World Population Collapse: Lessons for the Philippines
Gregory D. Gaston
Reproduced with Permission
A hundred countries today face increasing economic, socio-cultural, political and security problems while their populations age and start to decline, a result of Total Fertility Rates (TFR´s) falling below replacement levels since the 1960´s. As their population pyramid gradually becomes inverted, their ageing workforce, which foresees little replacement, needs to support a growing number of elderly. To resolve these difficulties, their governments desperately encourage their citizens to raise more children. If ever they succeed, their few working people in the future will be doubly burdened, as they must support not only the many elderly they already have, but also the many children they wish to have.

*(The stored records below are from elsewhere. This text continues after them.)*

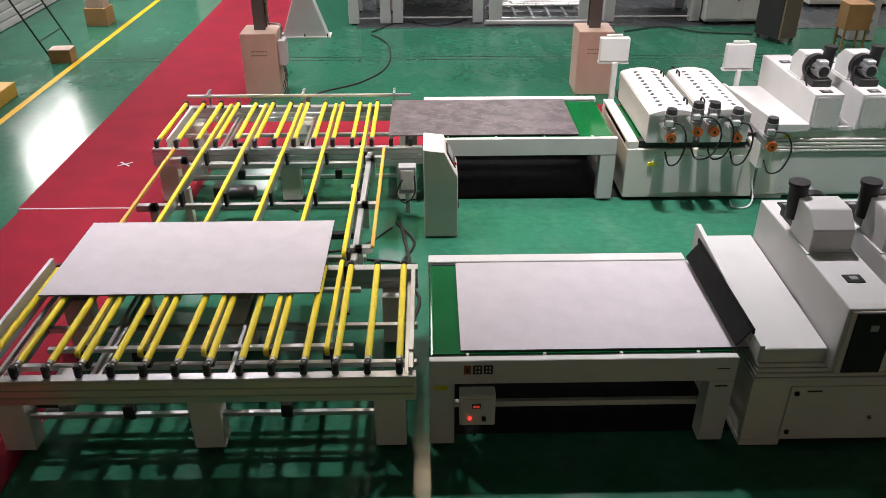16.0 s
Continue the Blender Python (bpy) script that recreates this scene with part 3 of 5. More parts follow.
        tb("cable", "rubber", mo, [(x - 0.01, 1.83, z + 0.10), (x - 1.1 * d, 1.88, z + 0.08), (x - 1.7 * d, 1.90, z - 0.12), (x - 1.2 * d, 1.88, z - 0.38), (x - 0.2 * d, 1.84, z - 0.44), (x + 0.2 * d, 1.76, z - 0.30)], 0.011)
    bars("drive_bracket", "cream", c, [(-0.06, 0.10, 1.48, 1.70, 0.55, 0.88)], bev=0.006)
    bars("roll_pit", "black", c, [(0.18, W - 0.12, 1.37, 1.465, 0.74, 0.83)], "dark opening under the hoods", bev=0.004)
    bx("rear_door", "white", c, 0.20, 1.35, 1.498, 1.512, 0.12, 0.64, 0.003)
    bx("sticker", "label", c, 1.30, 1.42, 1.498, 1.516, 0.50, 0.55, 0)
    tb("cable", "white", c, [(0.05, 1.52, 0.35), (0.02, 1.62, 0.1), (0.12, 1.72, 0.02), (0.3, 1.72, 0.015), (0.28, 1.55, 0.02)], 0.01)
    return proportion(c, 1, 1.11, 1)


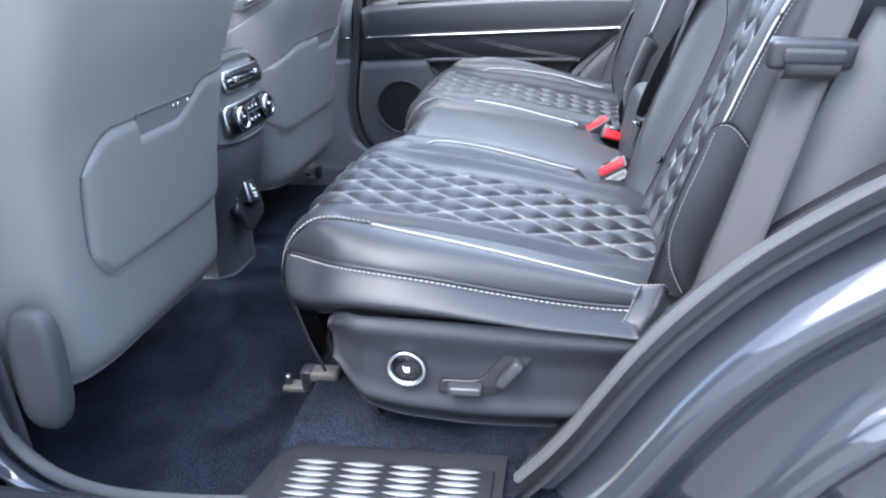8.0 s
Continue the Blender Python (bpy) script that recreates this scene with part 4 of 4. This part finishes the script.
def bolster_panel(side):
    """Dark padded panel between the seat's side and the wheel arch."""
    root = thing("side_bolster", "black padded side bolster with embossed airbag lettering", "car trim")

    def f(z, e):
        x = 0.535 + 0.385 * (z - 0.36) + 0.14 * e
        y = 0.645 + 0.03 * math.sin(math.pi * min(1.0, e * 0.9)) - 0.02 * e + 0.02 * step(0.5, 0.3, z)
        return (x, CY + side * y, z)
    b = part("padding", sheet(f, list(np.linspace(0.12, 0.62, 40)), list(np.linspace(0, 1, 16)), 0.01, None, side > 0), LEATHER_TRIM, root)
    if side < 0:
        cu = bpy.data.curves.new("airbag_text", "FONT")
        cu.body, cu.size, cu.extrude = "AIRBAG", 0.0125, 0.0006
        ob = new("airbag_text", cu)
        dg = bpy.context.evaluated_depsgraph_get()
        me = bpy.data.meshes.new_from_object(ob.evaluated_get(dg))
        bpy.data.objects.remove(ob)
        t = part("lettering", me, PLASTIC, root, "embossed word AIRBAG", smooth=False)
        t.matrix_local = pose(0.494, CY - 0.652, 0.312, 90, 0, 0) @ pose(0, 0, 0, 0, 0, 66)
    return root


bolster_panel(-1)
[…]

All this the Philippines will also have to experience after its fertility rate sinks to levels below replacement by 2025, brought about by today´s general trend of parents bearing less children, coupled with increasing emigration of individuals and families. It would be pointless to abandon the normal population pyramid we still have today, and then, like rich countries at present, wish to regain it by all means.
A serious study of the latest world demographic data will reject population control as a quick-fix solution to poverty in the Philippines, and hopefully encourage efforts towards good governance, both in the public and the private sectors: steps that will allow the Philippines to take full advantage of its rich human resources, which it can share to ageing countries desperately in need of them.